What is required
Transcribe only the lines of the listing below from the one holding "scene.view_settings.keyframe_insert(path, frame=frame(t))" through the one holding "0.98, 7380, -21)])", inclusive, without any change.
[BEGIN Records for the task]
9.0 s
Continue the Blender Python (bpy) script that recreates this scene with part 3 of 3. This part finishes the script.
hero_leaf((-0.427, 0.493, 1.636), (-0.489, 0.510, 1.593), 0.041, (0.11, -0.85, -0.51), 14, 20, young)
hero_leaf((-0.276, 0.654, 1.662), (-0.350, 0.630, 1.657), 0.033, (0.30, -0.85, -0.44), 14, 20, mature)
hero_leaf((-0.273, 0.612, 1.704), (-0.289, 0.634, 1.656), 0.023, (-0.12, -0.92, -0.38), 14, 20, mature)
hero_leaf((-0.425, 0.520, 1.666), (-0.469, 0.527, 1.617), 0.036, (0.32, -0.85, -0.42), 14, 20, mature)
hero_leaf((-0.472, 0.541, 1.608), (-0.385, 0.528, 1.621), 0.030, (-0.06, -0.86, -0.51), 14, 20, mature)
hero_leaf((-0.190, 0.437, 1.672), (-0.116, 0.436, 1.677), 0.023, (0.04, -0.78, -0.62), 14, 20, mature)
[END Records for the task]
[BEGIN Records for the task]
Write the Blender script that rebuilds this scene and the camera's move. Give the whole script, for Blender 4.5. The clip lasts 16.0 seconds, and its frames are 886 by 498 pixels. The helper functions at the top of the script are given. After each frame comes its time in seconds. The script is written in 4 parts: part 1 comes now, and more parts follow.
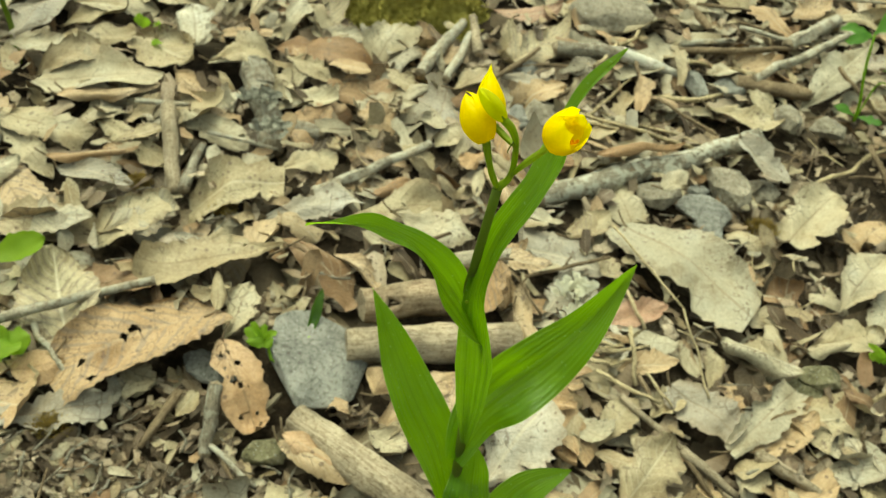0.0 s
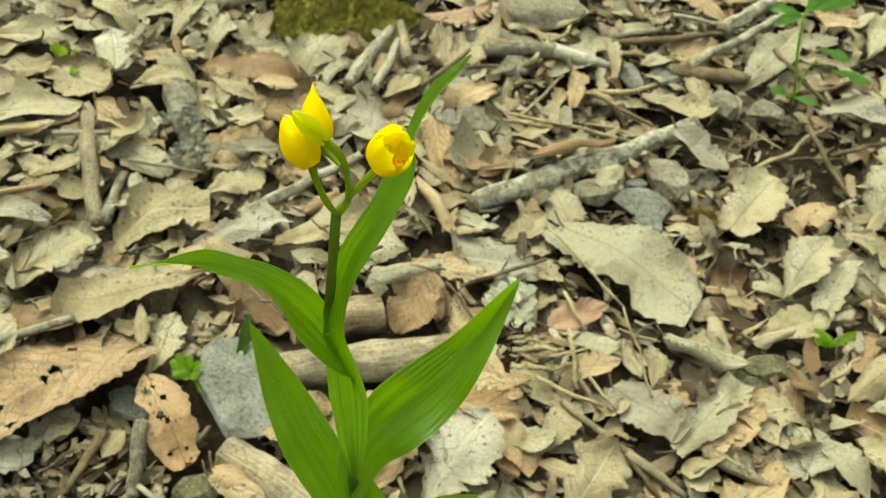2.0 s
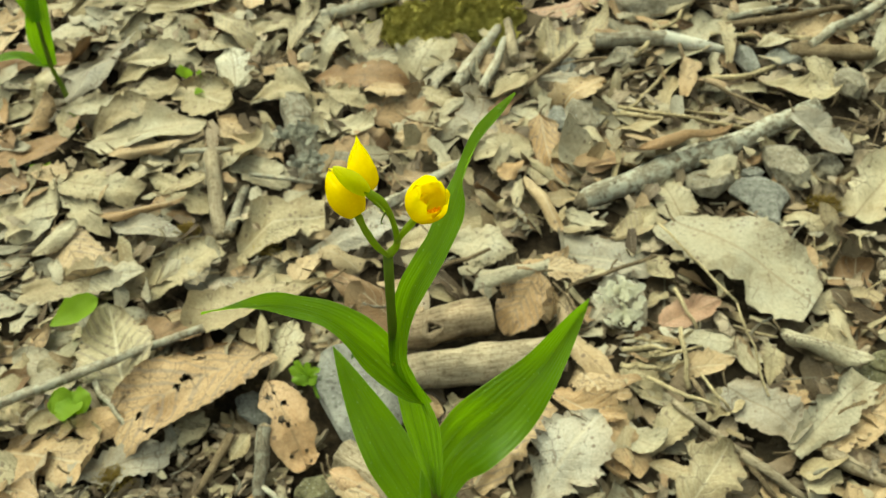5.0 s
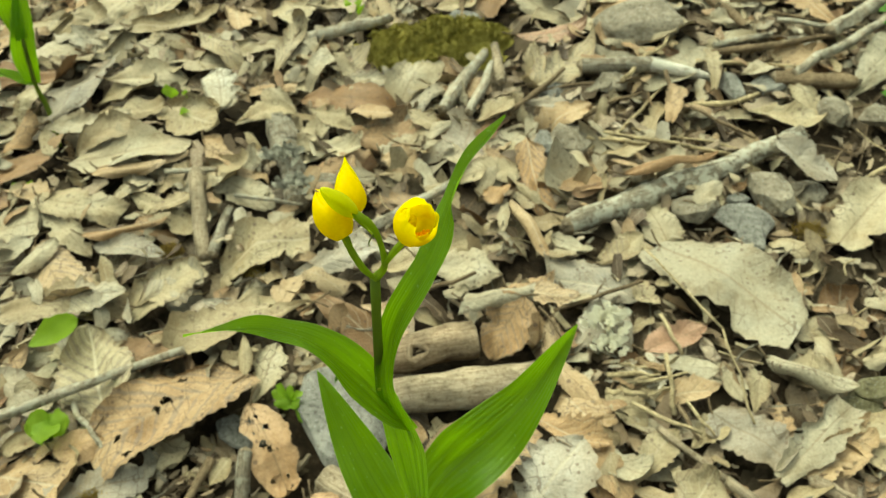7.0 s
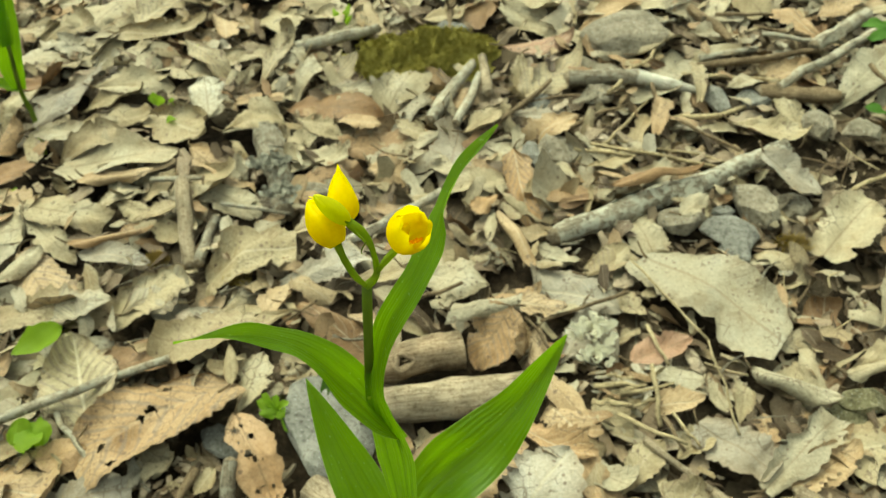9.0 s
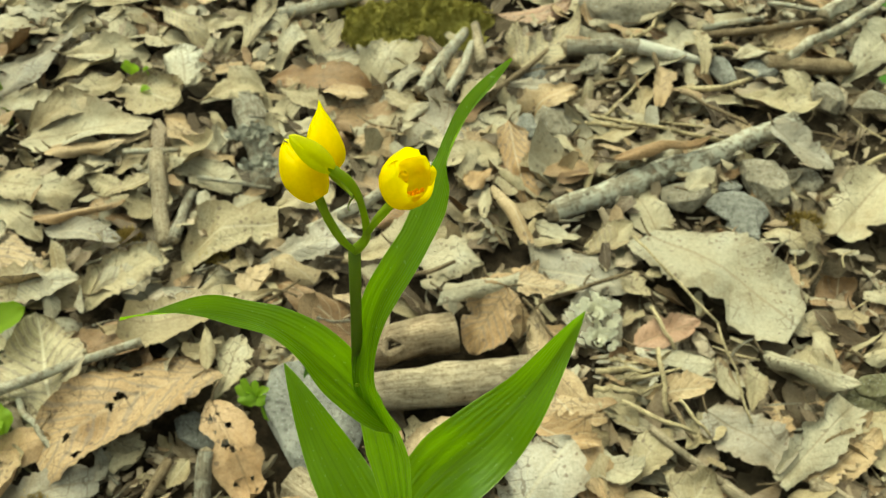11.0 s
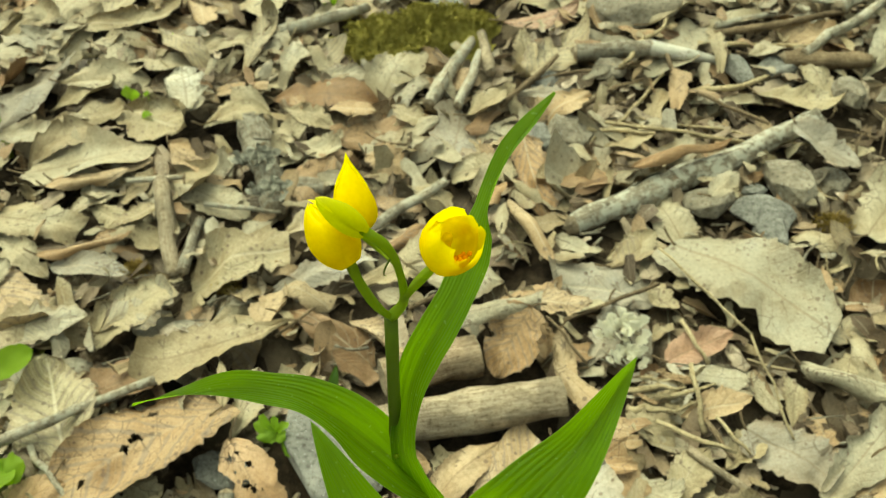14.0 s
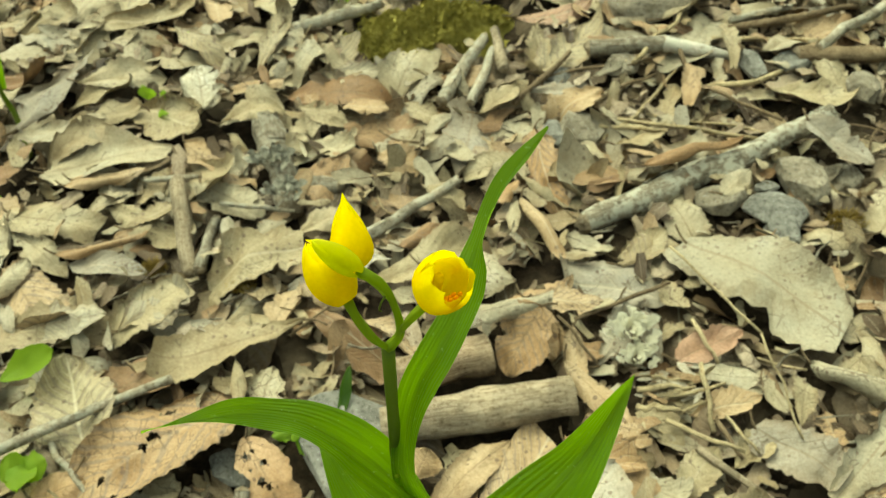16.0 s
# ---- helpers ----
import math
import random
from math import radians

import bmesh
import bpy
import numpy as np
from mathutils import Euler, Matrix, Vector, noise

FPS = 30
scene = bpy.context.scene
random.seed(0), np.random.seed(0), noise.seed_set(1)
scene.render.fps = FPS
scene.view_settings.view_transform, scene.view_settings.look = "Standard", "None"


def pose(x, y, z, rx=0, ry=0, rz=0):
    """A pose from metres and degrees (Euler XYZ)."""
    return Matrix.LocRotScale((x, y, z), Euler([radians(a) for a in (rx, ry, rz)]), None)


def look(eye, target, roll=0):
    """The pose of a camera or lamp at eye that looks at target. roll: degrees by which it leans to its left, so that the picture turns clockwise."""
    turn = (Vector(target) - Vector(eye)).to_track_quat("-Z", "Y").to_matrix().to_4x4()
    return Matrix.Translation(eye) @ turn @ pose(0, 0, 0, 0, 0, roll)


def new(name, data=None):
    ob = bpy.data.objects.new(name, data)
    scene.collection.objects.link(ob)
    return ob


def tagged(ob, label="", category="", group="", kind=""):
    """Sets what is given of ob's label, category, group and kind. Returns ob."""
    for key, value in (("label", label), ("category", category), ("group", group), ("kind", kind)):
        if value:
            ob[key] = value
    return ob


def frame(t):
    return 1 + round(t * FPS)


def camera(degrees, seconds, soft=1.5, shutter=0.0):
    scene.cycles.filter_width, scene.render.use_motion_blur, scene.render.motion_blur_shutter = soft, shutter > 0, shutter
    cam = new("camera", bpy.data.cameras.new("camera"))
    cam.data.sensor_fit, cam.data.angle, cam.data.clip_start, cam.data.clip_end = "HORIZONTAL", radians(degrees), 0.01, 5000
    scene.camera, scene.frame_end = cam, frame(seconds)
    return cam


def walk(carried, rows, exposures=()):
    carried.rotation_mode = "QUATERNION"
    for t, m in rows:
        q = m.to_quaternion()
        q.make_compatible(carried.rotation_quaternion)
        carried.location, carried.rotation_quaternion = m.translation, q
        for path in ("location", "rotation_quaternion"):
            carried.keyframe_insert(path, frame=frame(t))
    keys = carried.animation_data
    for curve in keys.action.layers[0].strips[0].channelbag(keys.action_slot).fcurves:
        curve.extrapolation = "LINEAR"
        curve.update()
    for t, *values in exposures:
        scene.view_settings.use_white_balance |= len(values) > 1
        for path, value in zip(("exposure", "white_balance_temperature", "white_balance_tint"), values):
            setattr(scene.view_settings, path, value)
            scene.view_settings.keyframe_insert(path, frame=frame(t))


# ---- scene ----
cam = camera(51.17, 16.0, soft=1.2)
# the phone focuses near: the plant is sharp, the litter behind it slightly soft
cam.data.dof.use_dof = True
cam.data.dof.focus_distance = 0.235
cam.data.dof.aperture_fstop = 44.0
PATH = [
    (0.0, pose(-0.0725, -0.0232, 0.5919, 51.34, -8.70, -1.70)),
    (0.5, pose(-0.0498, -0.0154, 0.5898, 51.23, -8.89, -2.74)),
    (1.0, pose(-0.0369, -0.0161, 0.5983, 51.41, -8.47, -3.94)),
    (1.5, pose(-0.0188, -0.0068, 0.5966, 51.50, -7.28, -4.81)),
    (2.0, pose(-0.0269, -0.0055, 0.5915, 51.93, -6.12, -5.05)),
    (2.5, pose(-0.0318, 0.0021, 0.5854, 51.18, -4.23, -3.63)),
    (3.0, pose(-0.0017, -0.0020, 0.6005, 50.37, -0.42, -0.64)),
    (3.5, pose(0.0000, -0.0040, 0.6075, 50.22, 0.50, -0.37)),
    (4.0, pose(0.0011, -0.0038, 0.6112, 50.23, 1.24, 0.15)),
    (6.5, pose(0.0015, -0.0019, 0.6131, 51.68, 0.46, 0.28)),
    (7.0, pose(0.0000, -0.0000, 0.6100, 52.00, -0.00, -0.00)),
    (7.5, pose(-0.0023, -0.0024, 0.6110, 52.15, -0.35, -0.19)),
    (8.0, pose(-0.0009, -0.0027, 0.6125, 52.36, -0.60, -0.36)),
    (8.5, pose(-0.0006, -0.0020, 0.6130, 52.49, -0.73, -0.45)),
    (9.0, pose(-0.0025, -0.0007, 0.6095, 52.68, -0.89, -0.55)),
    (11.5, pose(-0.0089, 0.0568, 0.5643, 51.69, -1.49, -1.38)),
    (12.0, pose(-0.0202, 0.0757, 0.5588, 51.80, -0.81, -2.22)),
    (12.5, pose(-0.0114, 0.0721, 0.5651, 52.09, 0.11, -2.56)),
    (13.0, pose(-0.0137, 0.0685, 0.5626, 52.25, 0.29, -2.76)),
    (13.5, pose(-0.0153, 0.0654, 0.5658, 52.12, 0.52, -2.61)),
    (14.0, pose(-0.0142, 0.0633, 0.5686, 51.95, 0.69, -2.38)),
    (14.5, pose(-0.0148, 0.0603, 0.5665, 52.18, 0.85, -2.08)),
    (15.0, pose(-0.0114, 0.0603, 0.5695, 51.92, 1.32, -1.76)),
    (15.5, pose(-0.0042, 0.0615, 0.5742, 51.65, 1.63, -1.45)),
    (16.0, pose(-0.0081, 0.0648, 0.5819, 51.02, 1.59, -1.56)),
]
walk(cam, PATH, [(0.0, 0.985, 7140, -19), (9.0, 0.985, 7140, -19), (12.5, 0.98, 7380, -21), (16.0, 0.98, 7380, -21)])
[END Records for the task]
[BEGIN Records for the task]
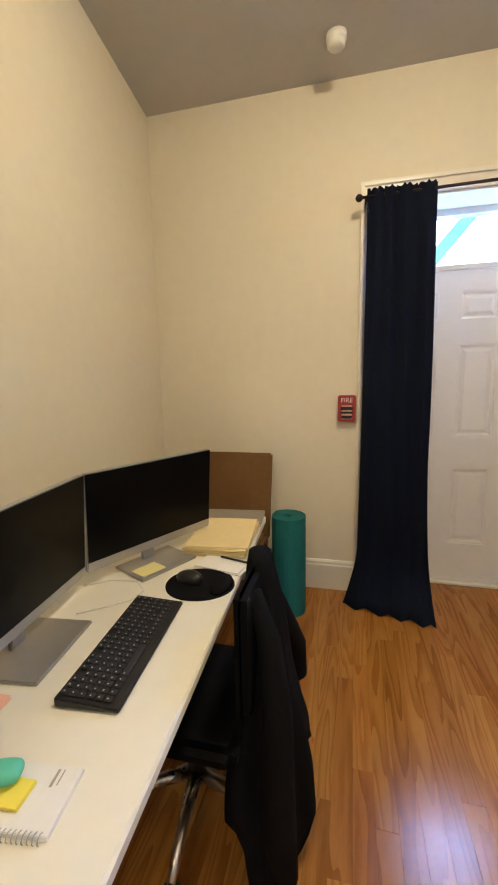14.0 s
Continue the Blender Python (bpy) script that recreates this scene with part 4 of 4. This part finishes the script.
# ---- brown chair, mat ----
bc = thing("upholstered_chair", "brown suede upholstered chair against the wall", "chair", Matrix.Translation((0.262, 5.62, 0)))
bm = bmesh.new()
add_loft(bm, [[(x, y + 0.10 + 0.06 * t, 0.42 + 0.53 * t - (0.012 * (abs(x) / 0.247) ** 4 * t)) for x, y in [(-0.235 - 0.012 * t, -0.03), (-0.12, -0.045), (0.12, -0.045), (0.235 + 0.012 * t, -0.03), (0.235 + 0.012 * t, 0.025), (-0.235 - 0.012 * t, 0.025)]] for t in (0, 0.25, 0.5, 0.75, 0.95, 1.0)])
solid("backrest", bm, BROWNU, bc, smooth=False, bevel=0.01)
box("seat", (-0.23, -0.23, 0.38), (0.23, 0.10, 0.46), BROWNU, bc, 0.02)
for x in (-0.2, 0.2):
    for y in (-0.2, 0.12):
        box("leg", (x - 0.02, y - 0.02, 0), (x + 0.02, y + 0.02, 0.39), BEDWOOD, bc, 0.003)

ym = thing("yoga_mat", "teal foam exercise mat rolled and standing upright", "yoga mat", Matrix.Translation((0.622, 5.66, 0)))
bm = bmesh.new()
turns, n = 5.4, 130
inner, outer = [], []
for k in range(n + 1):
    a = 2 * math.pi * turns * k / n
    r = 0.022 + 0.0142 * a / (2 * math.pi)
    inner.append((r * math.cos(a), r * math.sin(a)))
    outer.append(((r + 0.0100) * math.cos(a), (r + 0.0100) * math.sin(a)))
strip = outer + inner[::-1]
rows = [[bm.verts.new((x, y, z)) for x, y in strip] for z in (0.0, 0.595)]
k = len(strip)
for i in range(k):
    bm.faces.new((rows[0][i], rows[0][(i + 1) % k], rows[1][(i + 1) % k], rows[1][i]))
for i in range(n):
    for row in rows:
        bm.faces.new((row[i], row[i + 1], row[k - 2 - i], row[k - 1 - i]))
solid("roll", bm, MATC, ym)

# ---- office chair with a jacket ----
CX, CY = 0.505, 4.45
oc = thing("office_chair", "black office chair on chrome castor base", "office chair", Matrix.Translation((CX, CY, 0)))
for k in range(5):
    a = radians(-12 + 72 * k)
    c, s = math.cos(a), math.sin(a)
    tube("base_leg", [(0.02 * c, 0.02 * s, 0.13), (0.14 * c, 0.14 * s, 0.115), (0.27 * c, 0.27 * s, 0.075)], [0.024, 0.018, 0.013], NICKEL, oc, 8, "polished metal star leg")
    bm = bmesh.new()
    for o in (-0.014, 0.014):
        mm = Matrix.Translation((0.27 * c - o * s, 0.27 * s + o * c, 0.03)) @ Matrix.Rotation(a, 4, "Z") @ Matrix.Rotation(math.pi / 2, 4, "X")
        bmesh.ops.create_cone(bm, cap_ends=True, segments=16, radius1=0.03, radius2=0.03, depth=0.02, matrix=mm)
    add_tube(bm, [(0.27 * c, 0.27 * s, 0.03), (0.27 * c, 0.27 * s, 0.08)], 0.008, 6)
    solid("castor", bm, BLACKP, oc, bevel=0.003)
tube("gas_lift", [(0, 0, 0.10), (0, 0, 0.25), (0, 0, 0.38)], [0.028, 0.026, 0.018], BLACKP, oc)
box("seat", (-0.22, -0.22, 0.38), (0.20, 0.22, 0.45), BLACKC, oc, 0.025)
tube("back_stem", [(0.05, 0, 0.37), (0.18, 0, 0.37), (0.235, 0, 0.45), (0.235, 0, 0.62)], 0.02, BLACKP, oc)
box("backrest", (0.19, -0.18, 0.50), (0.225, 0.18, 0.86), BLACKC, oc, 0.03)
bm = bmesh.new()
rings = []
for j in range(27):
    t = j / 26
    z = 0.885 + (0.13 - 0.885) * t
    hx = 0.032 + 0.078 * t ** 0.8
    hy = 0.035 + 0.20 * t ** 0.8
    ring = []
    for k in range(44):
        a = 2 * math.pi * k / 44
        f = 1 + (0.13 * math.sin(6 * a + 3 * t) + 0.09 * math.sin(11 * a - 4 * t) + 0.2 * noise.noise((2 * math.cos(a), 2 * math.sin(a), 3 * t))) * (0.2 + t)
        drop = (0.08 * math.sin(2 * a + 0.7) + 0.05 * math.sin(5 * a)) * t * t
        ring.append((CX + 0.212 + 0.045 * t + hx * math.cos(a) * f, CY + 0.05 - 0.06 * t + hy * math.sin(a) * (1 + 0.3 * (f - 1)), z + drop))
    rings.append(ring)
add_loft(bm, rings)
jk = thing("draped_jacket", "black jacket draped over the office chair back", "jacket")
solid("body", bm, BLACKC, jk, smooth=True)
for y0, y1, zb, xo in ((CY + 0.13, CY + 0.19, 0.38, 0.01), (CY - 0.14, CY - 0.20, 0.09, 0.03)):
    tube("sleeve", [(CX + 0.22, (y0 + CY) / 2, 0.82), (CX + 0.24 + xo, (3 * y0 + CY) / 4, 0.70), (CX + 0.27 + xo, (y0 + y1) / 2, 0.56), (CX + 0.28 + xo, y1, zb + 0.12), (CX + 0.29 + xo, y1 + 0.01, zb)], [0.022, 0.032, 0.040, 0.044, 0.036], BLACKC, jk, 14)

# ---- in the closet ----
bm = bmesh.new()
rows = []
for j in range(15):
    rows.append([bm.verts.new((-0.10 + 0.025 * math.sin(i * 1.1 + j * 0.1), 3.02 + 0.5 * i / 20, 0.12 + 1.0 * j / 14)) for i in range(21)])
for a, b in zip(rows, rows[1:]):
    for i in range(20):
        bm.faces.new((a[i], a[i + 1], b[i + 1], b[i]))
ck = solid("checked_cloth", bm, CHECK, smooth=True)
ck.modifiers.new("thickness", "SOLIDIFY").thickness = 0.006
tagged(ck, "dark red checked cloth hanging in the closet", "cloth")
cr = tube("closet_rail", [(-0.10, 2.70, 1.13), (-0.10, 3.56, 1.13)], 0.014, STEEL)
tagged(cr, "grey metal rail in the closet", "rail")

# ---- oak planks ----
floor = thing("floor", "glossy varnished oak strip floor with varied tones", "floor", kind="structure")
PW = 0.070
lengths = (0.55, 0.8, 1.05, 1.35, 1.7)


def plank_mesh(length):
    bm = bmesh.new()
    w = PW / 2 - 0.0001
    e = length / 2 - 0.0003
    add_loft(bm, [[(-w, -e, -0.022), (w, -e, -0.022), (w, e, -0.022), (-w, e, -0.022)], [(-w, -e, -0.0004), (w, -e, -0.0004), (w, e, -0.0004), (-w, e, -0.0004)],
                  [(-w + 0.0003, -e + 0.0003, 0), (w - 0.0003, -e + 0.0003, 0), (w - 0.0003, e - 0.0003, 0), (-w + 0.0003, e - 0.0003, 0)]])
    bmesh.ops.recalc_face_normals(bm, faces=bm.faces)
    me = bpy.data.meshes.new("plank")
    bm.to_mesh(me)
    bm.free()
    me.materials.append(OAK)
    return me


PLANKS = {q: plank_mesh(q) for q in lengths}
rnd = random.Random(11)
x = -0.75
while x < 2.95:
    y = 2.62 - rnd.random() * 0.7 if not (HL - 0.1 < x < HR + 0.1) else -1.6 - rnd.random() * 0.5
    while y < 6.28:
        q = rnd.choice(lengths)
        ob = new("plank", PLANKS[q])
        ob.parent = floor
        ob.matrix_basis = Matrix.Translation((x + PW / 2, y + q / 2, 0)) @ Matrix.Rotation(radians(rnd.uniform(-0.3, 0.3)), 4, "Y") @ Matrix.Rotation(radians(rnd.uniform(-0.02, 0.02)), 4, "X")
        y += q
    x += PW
[END Records for the task]
Exercise output
            scene.view_settings.keyframe_insert(path, frame=frame(t))


# ---- scene ----
cam = camera(51.17, 16.0, soft=1.2)
# the phone focuses near: the plant is sharp, the litter behind it slightly soft
cam.data.dof.use_dof = True
cam.data.dof.focus_distance = 0.235
cam.data.dof.aperture_fstop = 44.0
PATH = [
    (0.0, pose(-0.0725, -0.0232, 0.5919, 51.34, -8.70, -1.70)),
    (0.5, pose(-0.0498, -0.0154, 0.5898, 51.23, -8.89, -2.74)),
    (1.0, pose(-0.0369, -0.0161, 0.5983, 51.41, -8.47, -3.94)),
    (1.5, pose(-0.0188, -0.0068, 0.5966, 51.50, -7.28, -4.81)),
    (2.0, pose(-0.0269, -0.0055, 0.5915, 51.93, -6.12, -5.05)),
    (2.5, pose(-0.0318, 0.0021, 0.5854, 51.18, -4.23, -3.63)),
    (3.0, pose(-0.0017, -0.0020, 0.6005, 50.37, -0.42, -0.64)),
    (3.5, pose(0.0000, -0.0040, 0.6075, 50.22, 0.50, -0.37)),
    (4.0, pose(0.0011, -0.0038, 0.6112, 50.23, 1.24, 0.15)),
    (6.5, pose(0.0015, -0.0019, 0.6131, 51.68, 0.46, 0.28)),
    (7.0, pose(0.0000, -0.0000, 0.6100, 52.00, -0.00, -0.00)),
    (7.5, pose(-0.0023, -0.0024, 0.6110, 52.15, -0.35, -0.19)),
    (8.0, pose(-0.0009, -0.0027, 0.6125, 52.36, -0.60, -0.36)),
    (8.5, pose(-0.0006, -0.0020, 0.6130, 52.49, -0.73, -0.45)),
    (9.0, pose(-0.0025, -0.0007, 0.6095, 52.68, -0.89, -0.55)),
    (11.5, pose(-0.0089, 0.0568, 0.5643, 51.69, -1.49, -1.38)),
    (12.0, pose(-0.0202, 0.0757, 0.5588, 51.80, -0.81, -2.22)),
    (12.5, pose(-0.0114, 0.0721, 0.5651, 52.09, 0.11, -2.56)),
    (13.0, pose(-0.0137, 0.0685, 0.5626, 52.25, 0.29, -2.76)),
    (13.5, pose(-0.0153, 0.0654, 0.5658, 52.12, 0.52, -2.61)),
    (14.0, pose(-0.0142, 0.0633, 0.5686, 51.95, 0.69, -2.38)),
    (14.5, pose(-0.0148, 0.0603, 0.5665, 52.18, 0.85, -2.08)),
    (15.0, pose(-0.0114, 0.0603, 0.5695, 51.92, 1.32, -1.76)),
    (15.5, pose(-0.0042, 0.0615, 0.5742, 51.65, 1.63, -1.45)),
    (16.0, pose(-0.0081, 0.0648, 0.5819, 51.02, 1.59, -1.56)),
]
walk(cam, PATH, [(0.0, 0.985, 7140, -19), (9.0, 0.985, 7140, -19), (12.5, 0.98, 7380, -21), (16.0, 0.98, 7380, -21)])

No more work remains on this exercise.